Include EMIs for loans the lender will see on your credit report or bank statements: home, personal, vehicle, education, and similar term loans. Some lenders also factor rent or lease commitments; if you want to stress-test conservatively, you can add an approximate monthly rent into this field as a planning shortcut.
Why does longer tenure increase eligible loan amount?
For the same EMI budget, a longer tenure spreads repayment over more months, so the present value of that EMI stream—the loan principal—rises. That is why eligibility calculators often show higher amounts at longer tenures, subject to age and product maximum term limits at the lender.
Will the bank approve exactly this amount?
No. Real approvals use credit score, employment stability, property valuation for secured loans, LTV caps, employer category, co-applicant profile, and internal scorecards. This page is a planning aid only; always rely on official in-principle or sanction letters from your lender.
How can I improve loan eligibility?
Common levers include adding an earning co-applicant, reducing existing EMIs or card balances, choosing a longer eligible tenure where policy allows, documenting additional stable income, improving credit behaviour, and picking a loan amount that keeps FOIR comfortable under lender norms.
Does a co-applicant increase how much I can borrow?
Often yes, when the co-applicant has stable income counted by the lender.
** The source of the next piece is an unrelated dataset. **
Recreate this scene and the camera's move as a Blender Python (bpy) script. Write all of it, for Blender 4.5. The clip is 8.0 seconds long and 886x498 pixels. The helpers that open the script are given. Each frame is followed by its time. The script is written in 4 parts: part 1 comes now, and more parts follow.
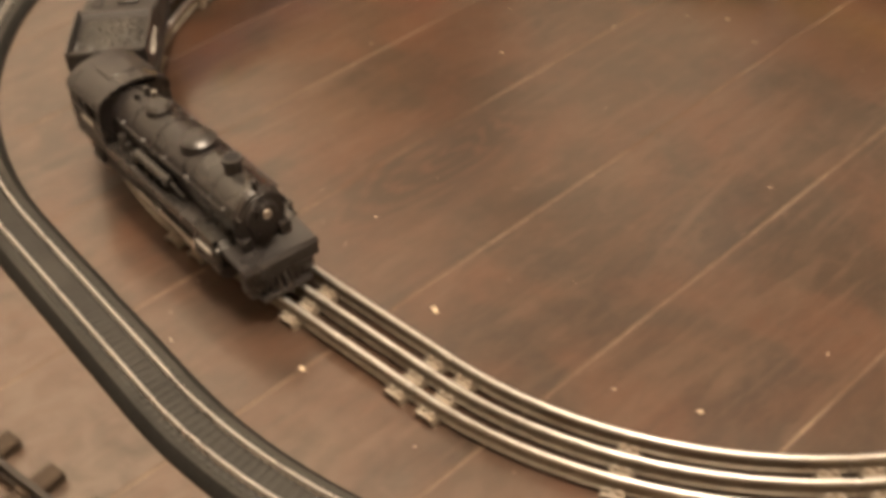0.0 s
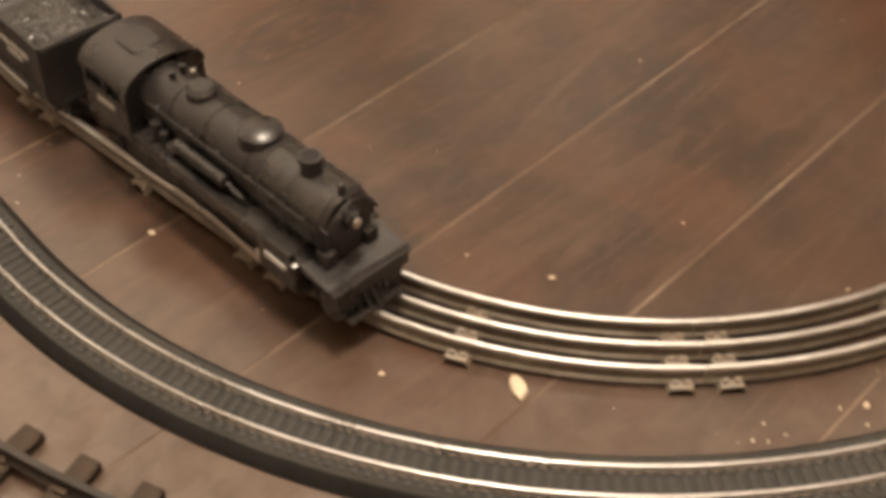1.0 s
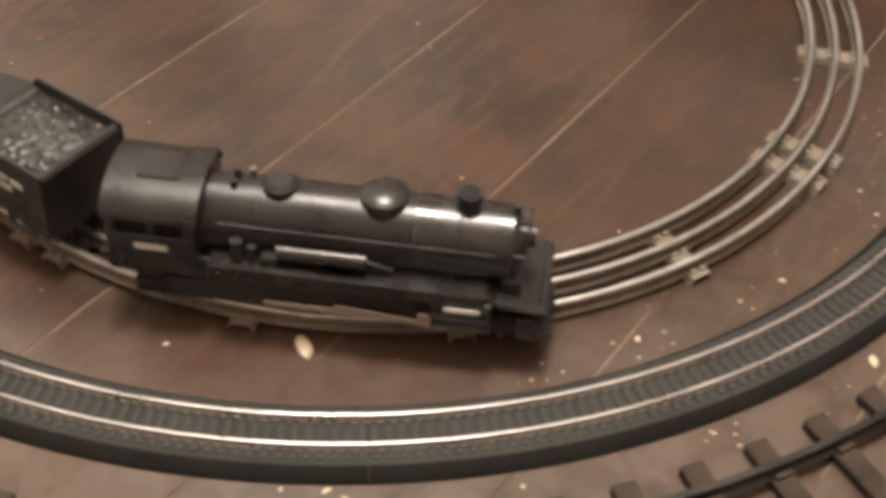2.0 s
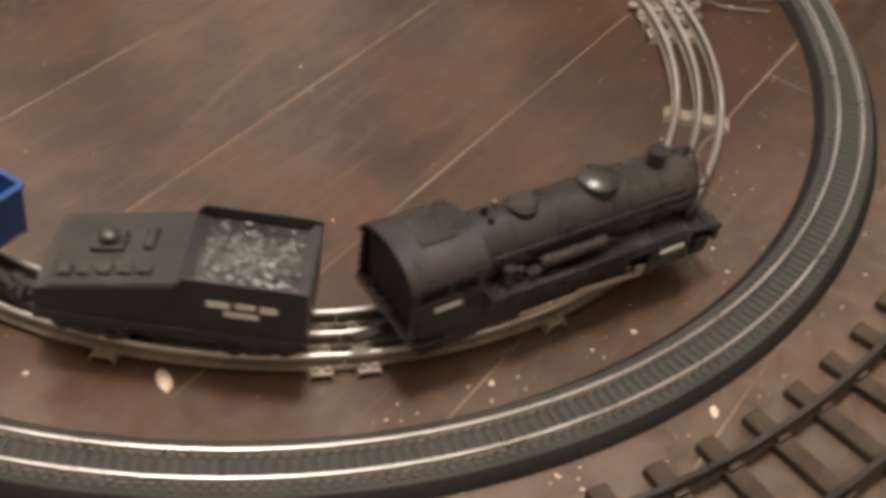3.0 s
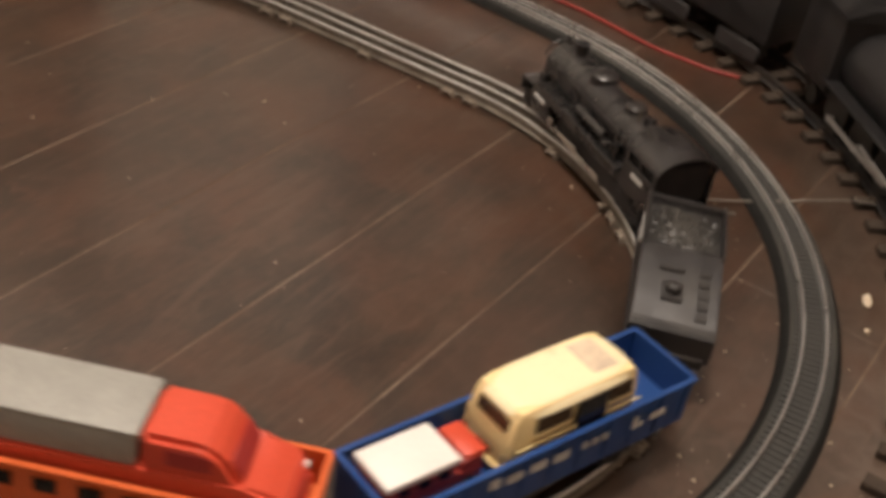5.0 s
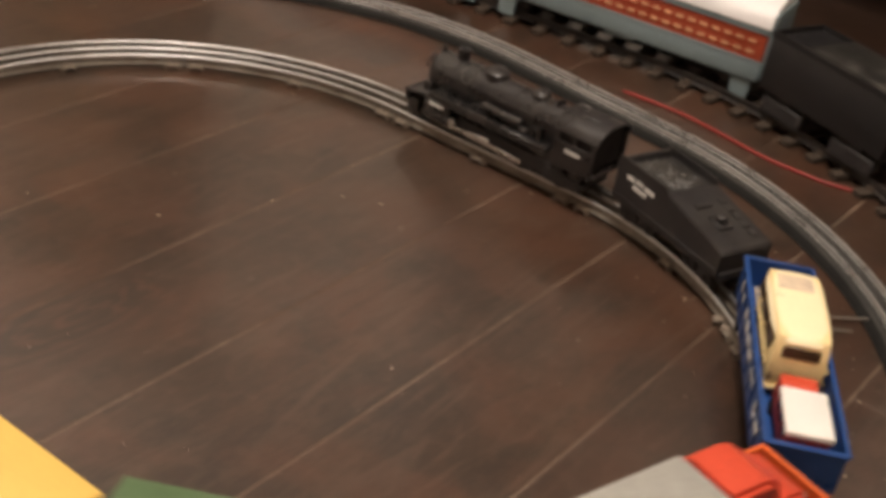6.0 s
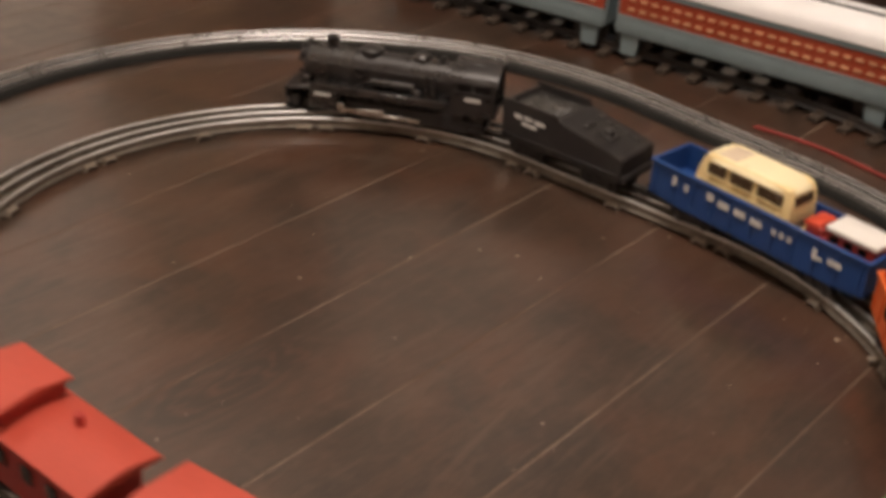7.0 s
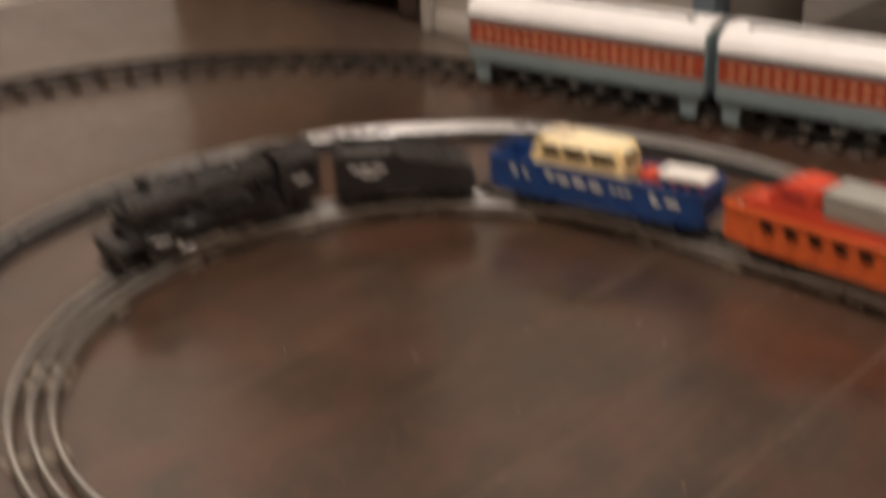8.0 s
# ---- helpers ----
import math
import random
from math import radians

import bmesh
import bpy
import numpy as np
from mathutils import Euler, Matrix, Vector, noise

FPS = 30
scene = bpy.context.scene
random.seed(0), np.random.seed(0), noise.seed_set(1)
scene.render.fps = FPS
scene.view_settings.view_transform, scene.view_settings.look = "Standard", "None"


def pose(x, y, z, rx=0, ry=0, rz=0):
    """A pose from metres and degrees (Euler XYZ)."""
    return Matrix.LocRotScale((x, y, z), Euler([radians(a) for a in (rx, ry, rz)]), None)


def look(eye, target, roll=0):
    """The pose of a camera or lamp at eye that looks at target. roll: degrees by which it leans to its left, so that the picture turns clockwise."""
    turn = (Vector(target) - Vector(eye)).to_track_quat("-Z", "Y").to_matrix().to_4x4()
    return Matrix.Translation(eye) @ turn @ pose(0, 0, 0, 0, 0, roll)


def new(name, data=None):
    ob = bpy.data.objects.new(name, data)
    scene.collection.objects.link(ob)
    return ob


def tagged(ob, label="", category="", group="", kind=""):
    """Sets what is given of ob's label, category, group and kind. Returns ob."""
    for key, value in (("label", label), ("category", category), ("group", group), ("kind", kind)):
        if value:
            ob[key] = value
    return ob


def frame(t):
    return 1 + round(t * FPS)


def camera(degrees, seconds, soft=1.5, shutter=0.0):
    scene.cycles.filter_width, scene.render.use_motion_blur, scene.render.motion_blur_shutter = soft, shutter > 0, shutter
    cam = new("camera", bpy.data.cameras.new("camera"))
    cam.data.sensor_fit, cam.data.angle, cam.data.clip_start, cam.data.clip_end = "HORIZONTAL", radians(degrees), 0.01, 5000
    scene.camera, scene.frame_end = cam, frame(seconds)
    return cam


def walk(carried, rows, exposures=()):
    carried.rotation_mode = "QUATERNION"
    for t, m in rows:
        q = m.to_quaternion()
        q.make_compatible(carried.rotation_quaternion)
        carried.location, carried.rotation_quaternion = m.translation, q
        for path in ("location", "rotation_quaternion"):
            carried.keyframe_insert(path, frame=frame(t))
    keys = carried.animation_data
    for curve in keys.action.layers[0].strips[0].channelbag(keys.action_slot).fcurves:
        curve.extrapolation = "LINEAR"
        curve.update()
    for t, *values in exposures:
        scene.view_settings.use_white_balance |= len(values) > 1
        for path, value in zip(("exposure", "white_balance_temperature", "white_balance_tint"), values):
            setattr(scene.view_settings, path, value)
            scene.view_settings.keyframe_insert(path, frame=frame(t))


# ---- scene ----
EXPOSURES = [(0.0, 0.42, 7700, 11), (0.6, 0.28, 7500, 11), (1.2, 0.18, 7000, 11), (1.7, 0.20, 6550, 10), (2.2, 0.26, 6250, 9), (3.5, 0.20, 6250, 9), (4.0, 0.02, 6350, 10), (4.5, -0.34, 6350, 11), (6.0, -0.38, 6450, 12), (6.8, -0.52, 6400, 14), (7.5, -0.50, 6650, 14), (8.0, -0.52, 6300, 12)]
cam = camera(39.07, 8.0, soft=4.5, shutter=0.45)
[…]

This calculator adds co-applicant monthly income to yours before applying FOIR and subtracting obligations, which raises the monthly EMI headroom and therefore the indicative maximum loan.
Is this calculator only for home loans?
The same income-and-FOIR logic is widely used for home loans, personal loans, and similar term products where EMI affordability matters. Secured loans may also hit limits from collateral value or LTV, which this income-only model does not capture.